I often lament what has happened to the Republican Party - a party that I and most of my extended family belonged to for generations - and link the party's descent into insanity, racism and bigotry to the rise of the Christian Right within the party, especially at the grassroots level where many moderates have fled the GOP as it has become basically a sectarian party. More recently the Tea Party has grabbed much of the media political coverage, but with some 85% of the Tea Party identifying as conservative Christians, the ultimate root cause of the GOP's decline is it unholy alliance with the Christianists. Now, a column in the Washington Post by Andrew Kohut, the founding director and former president of the Pew Research Center, and a former president of the Gallup Organization, documents that the Christianist are killing the GOP and have pushed it to a point of no longer representing mainstream America. Here are some column excerpts:
The outsize influence of hard-line elements in the party base is doing to the GOP what supporters of Gene McCarthy and George McGovern did to the Democratic Party in the late 1960s and early 1970s — radicalizing its image and standing in the way of its revitalization.
While there are no catchy phrases for the Republicans of 2013, their image problems are readily apparent in national polls. The GOP has come to be seen as the more extreme party, the side unwilling to compromise or negotiate seriously to tackle the economic turmoil that challenges the nation.
It is no surprise that even elements of the Republican leadership that had been so confident of a Mitt Romney victory — including when it was clear that he was going to lose the election — are now looking at ways to find more electable candidates and cope with the disproportionate influence of hard-liners in the GOP.
The Republican Party’s ratings now stand at a 20-year low, with just 33 percent of the public holding a favorable view of the party and 58 percent judging it unfavorably, according to a recent Pew Research Center survey. Although the Democrats are better regarded (47 percent favorable and 46 percent unfavorable), the GOP’s problems are its own, not a mirror image of renewed Democratic strength.
In our most recent national assessments, we found not only that the percentage of people self-identifying as Republicans had hit historic lows but that within that smaller base, the traditional divides between pro-business economic conservatives and social conservatives had narrowed. There was less diversity of values within the GOP than at any time in the past quarter-century.
The party’s base is increasingly dominated by a highly energized bloc of voters with extremely conservative positions on nearly all issues: the size and role of government, foreign policy, social issues, and moral concerns. They stand with the tea party on taxes and spending and with Christian conservatives on key social questions, such as abortion rights and same-sex marriage. These staunch conservatives, who emerged with great force in the Obama era, represent 45 percent of the Republican base. . . . the party will face great difficulty in reinventing itself.
[T]hree factors stand out in the emergence of the GOP’s staunch conservative bloc: ideological resistance to President Obama’s policies, discomfort with the changing face of America and the influence of conservative media.

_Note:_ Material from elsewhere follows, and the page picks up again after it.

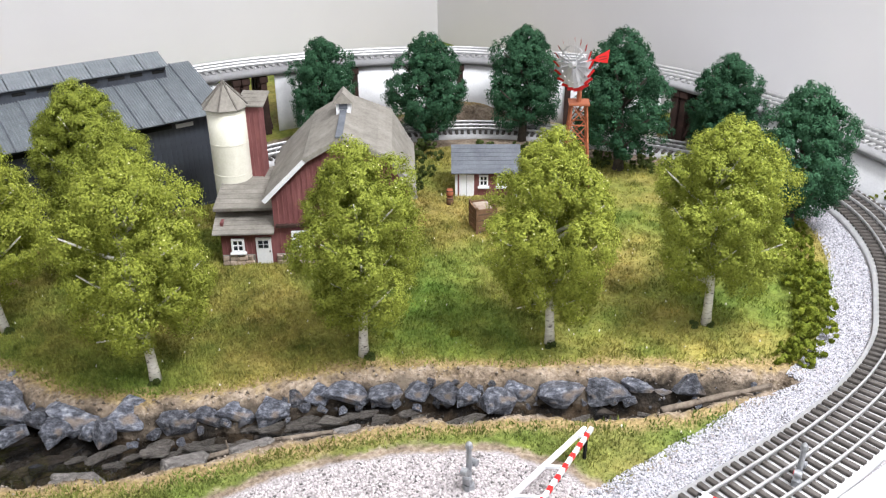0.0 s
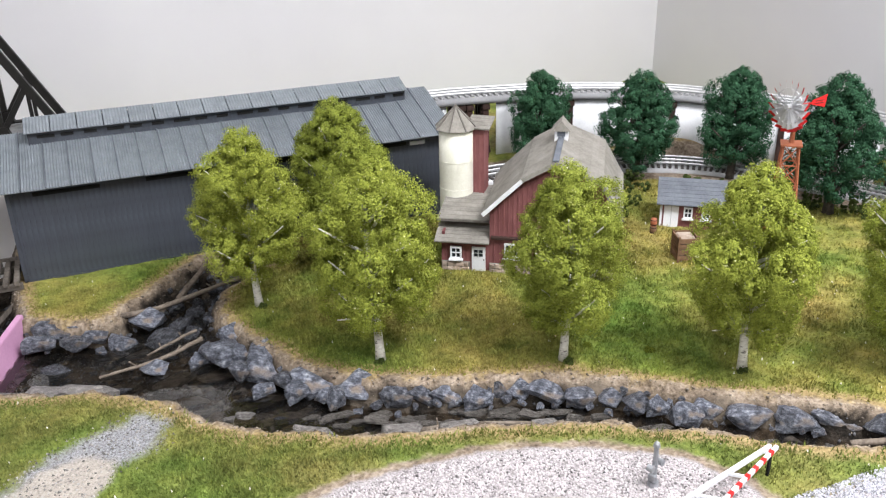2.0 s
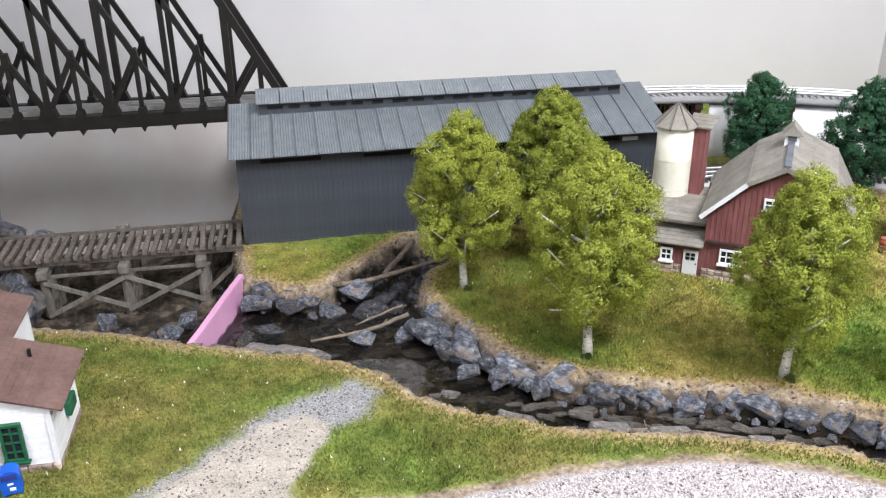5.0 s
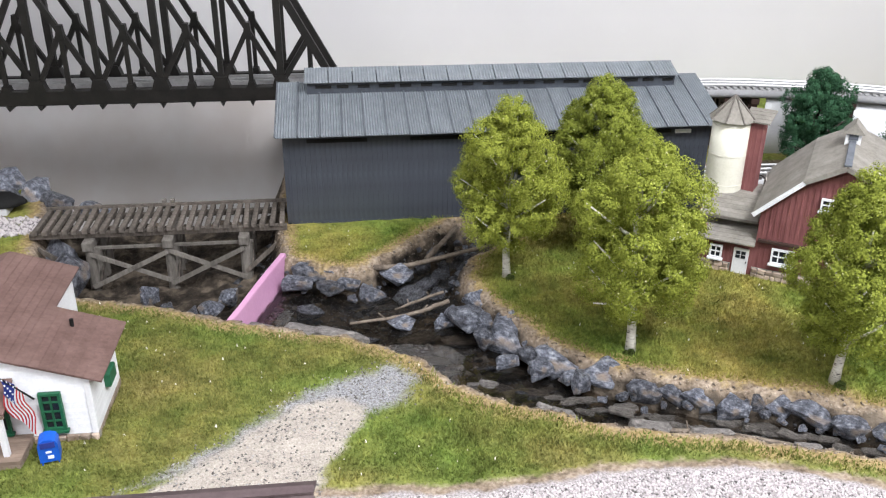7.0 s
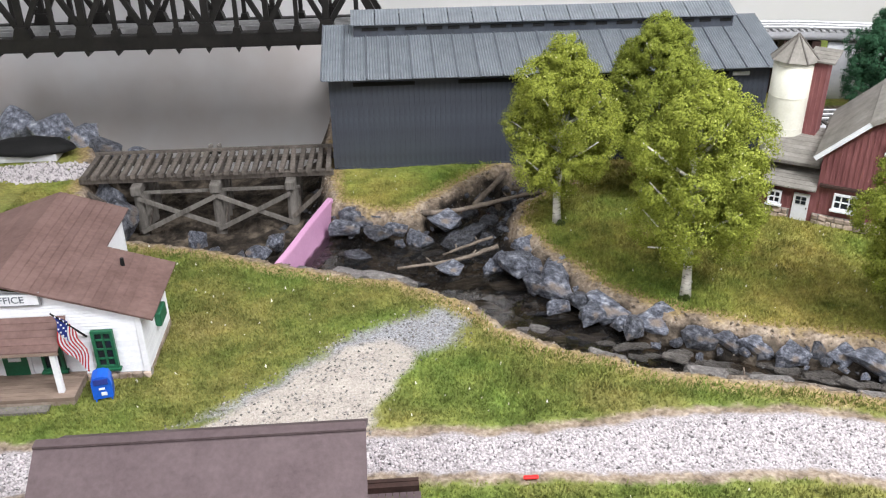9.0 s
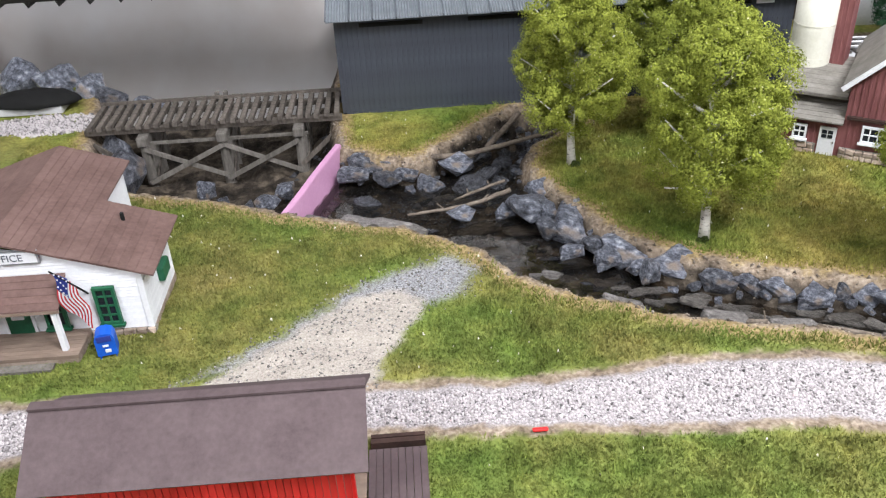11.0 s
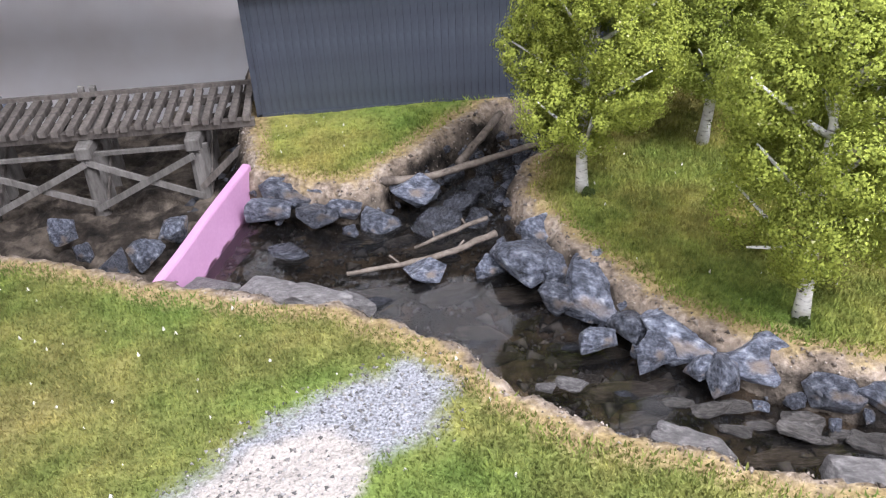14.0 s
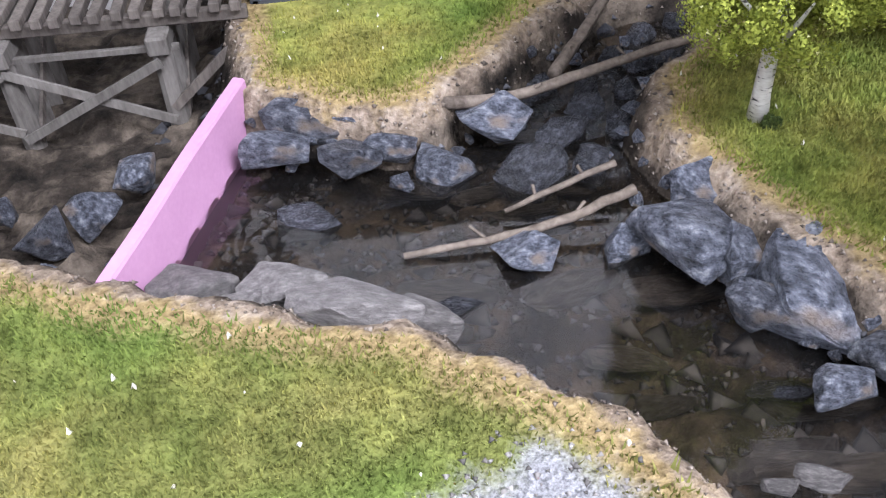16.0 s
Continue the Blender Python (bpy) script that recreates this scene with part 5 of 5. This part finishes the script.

The nation’s demographic and social shifts have also played a role in galvanizing the new bloc. Conservative Republicans are more likely (33 percent) than the public at large (22 percent) to see the growing number of Latinos in America as a change for the worse. Similarly, 46 percent of conservatives see increasing rates of interracial marriage as a positive development, compared with 66 percent of the public overall.
During Obama’s first term, ethnocentric attitudes — on immigration, equal rights and interracial dating — grew by 11 percentage points among conservative Republicans but did not increase significantly among any other political or ideological grouping.
To the conservative base, Obama, as an African American in the White House, may be a symbol of how America has changed. Unease with him sets conservative Republicans apart from other voting blocs — including moderate Republicans, who have hardly been fans of the president. For example, a fall 2011 national survey found 63 percent of conservative Republicans reporting that Obama made them angry, compared with 29 percent of the public overall and 40 percent of moderate Republicans.
Any Republican efforts at reinvention face this dilemma: While staunch conservatives help keep GOP lawmakers in office, they also help keep the party out of the White House. Quite simply, the Republican Party has to appeal to a broader cross section of the electorate to succeed in presidential elections. . . . . To win, both parties must appeal to the mixed values of the electorate. But it will be very hard for the Republican Party, given the power of the staunch conservatives in its ranks.
Note the heavy emphasis on race among those in the GOP base. Racism and religious extremism are the twin pillars of today's GOP.